The difference in fortunes between the recently revived South Gippsland and the continued dry up north had a balancing effect on the market, Landmark Leongatha livestock manager Brian McCormack said.

"The sale held pretty firm across the board," he said.

"At the last sale, our best result for calves was 404c/kg and it was 404c/kg for this sale, too.

"Grown 400kg-plus cattle were 350c/kg last sale and 346-348c/kg this sale, so maybe they came off a little bit, but they were pretty close.

"People who want to buy big numbers are heading north where it's dry and large numbers are coming back into the market.

"Many feedlots are filling up fast.

"At the same time, because we've had rain here, people who want to buy lots of 10 or so are entering the local market."

Another of the feature lines was an impressive 110 steers aged 18 months from Von Pace Pastoral, Woodside, whose pens made from $1370 to $1500 or 325 to 348c/kg.

At the other end of the spectrum was Carol Bennett of Fish Creek, who Stock & Land found feeding her 13 Black Baldy yearlings from a sackful of bread.

Before the sale, Ms Bennett said she would be happy if the cattle brought $800 and was later rewarded with $890 for the main pen of 10.
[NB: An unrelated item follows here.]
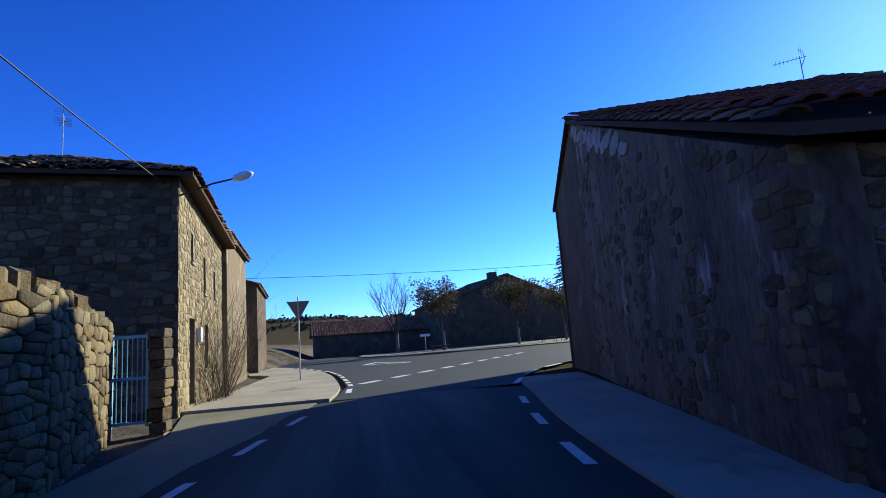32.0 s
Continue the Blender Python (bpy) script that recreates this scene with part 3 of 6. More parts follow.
def build_road():
    verts, faces = [], []
    ys = [-60 + 1.5 * i for i in range(185)]
    ys = [y for y in ys if y < 217] + [217.0]
    nx = 25
    worn = []
    for y in ys:
        le, re = left_edge(y) - 0.45, right_edge(y) + 0.28
        for k in range(nx):
            t = k / (nx - 1)
            worn.append(step(0.08, 0.25, t) * (1 - step(0.75, 0.92, t)) * (0.55 + 0.45 * math.sin(math.pi * t) ** 2 * (1 + 0.4 * math.cos(6 * math.pi * t))))
        for k in range(nx):
            t = k / (nx - 1)
            verts.append((lerp(le, re, t), y, zr(y) + 0.05 * (1 - (2 * t - 1) ** 2) - 0.02))
    for i in range(len(ys) - 1):
        for k in range(nx - 1):
            a = i * nx + k
            faces.append((a, a + 1, a + nx + 1, a + nx))
    me = data_mesh("road", verts, faces, M["asphalt"], True)
    me.attributes.new("worn", "FLOAT", "POINT").data.foreach_set("value", worn)
    road = tagged(new("road", me), "worn grey asphalt village road", "road", "", "structure")
    bm = bm_new()
    f = bm.faces.new([bm.verts.new((x, y, zr(y) + 0.03)) for x, y in reversed(JUNCTION)])
    bmesh.ops.triangulate(bm, faces=[f])
    bmesh.ops.recalc_face_normals(bm, faces=bm.faces)
    if sum(fa.normal.z for fa in bm.faces) < 0:
        bmesh.ops.reverse_faces(bm, faces=bm.faces)
    solo("road_junction", bm, M["asphalt"], "asphalt junction bending away past the houses", "road", "structure")
    return road


road = build_road()


def road_z(x, y):
    le, re = left_edge(y) - 0.45, right_edge(y) + 0.28
    t = min(max((x - le) / (re - le), 0), 1)
    return zr(y) + 0.05 * (1 - (2 * t - 1) ** 2) - 0.02 if y < 217 else zr(y) + 0.03


def dash(bm, x0, y0, x1, y1, w, z=0.012):
    d = Vector((x1 - x0, y1 - y0, 0)).normalized()
    s = Vector((d.y, -d.x, 0)) * w / 2
    q = []
    for (x, y, k) in ((x0, y0, -1), (x0, y0, 1), (x1, y1, 1), (x1, y1, -1)):
        q.append(bm.verts.new((x + k * s.x, y + k * s.y, road_z(x + k * s.x, y) + z)))
    bm.faces.new(q)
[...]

Most well-conditioned steers ranged in price from 330c/kg to just under 350c/kg but a pen of 14 from A&C Gillespie Jones, Bombala, NSW, weighing 282kg sold for $1140 or 404c/kg and a second 325kg pen was $1200 or 369c/kg.
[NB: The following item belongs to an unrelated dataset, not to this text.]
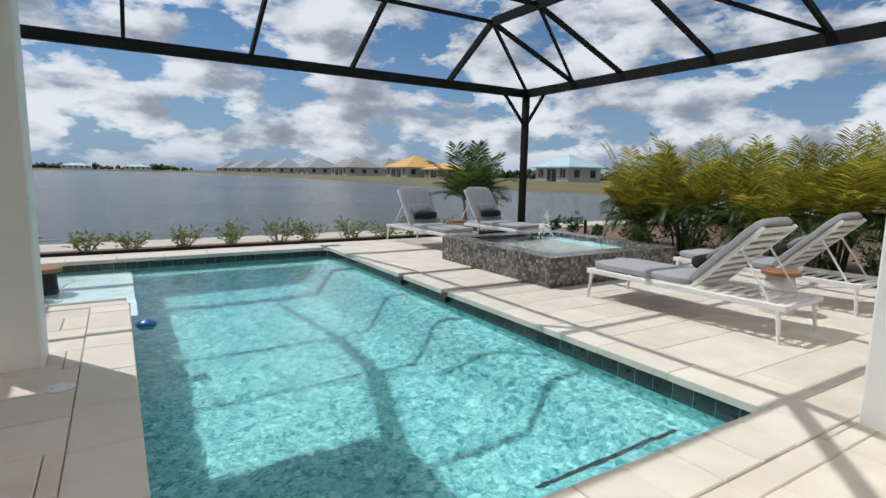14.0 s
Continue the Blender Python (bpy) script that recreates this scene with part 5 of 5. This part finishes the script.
# ---- planting ----
def frond(b, base, az, length, rise, droop, leaf_len, leaf_w, n=26, fold=0.5, rnd=random, rachis=None):
    """An arching feather frond: rachis from base, paired leaflets."""
    d = Vector((math.cos(az), math.sin(az), 0))
    side = Vector((-d.y, d.x, 0))
    pts = []
    for k in range(n + 1):
        f = k / n
        pts.append(Vector(base) + d * (length * (f - 0.15 * f * f)) + Vector((0, 0, rise * f - droop * f * f)))
    if rachis is not None:
        tube(rachis, pts[::4] + [pts[-1]], 0.012 * length, 5, 0.003)
    for k in range(3, n + 1):
        f = k / n
        t = (pts[k] - pts[k - 1]).normalized()
        ll = leaf_len * (0.45 + 0.9 * math.sin(math.pi * min(1, 0.12 + 0.80 * f))) * rnd.uniform(0.85, 1.1)
        for s in (-1, 1):
            dirv = (side * s * 0.9 + t * (0.45 + 0.5 * f) + Vector((0, 0, fold * 0.5 - 0.35 * rnd.random()))).normalized()
            a, e = pts[k], pts[k] + dirv * ll + Vector((0, 0, -0.22 * ll))
            m_ = a.lerp(e, 0.55) + Vector((0, 0, 0.06 * ll))
            w = t * (leaf_w * 0.5)
            v = [b.verts.new(p) for p in (a - w * 0.4, a + w * 0.4, m_ + w, e, m_ - w)]
            b.faces.new((v[0], v[1], v[2], v[4]))
            b.faces.new((v[4], v[2], v[3]))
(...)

There was, however, a spread in both quality and price, with many crossbreds battling to break through the 300c/kg mark.

Among the heifers were 19, 329kg, Black Baldies from N Henderson at $1030 or 313c/kg and C&K Brownie's seven 407kg Angus 14-month-olds were $1340 or 321c/kg.

Mr McCormack said recent wintry conditions and an early curfew ahead of a forecast deluge had left many pens looking "washed up".

Dairy steers mostly ranged in price from 205 to 230c/kg.

R&C Walker's 10, 401kg, Friesian-cross steers were $990 or 246c/kg.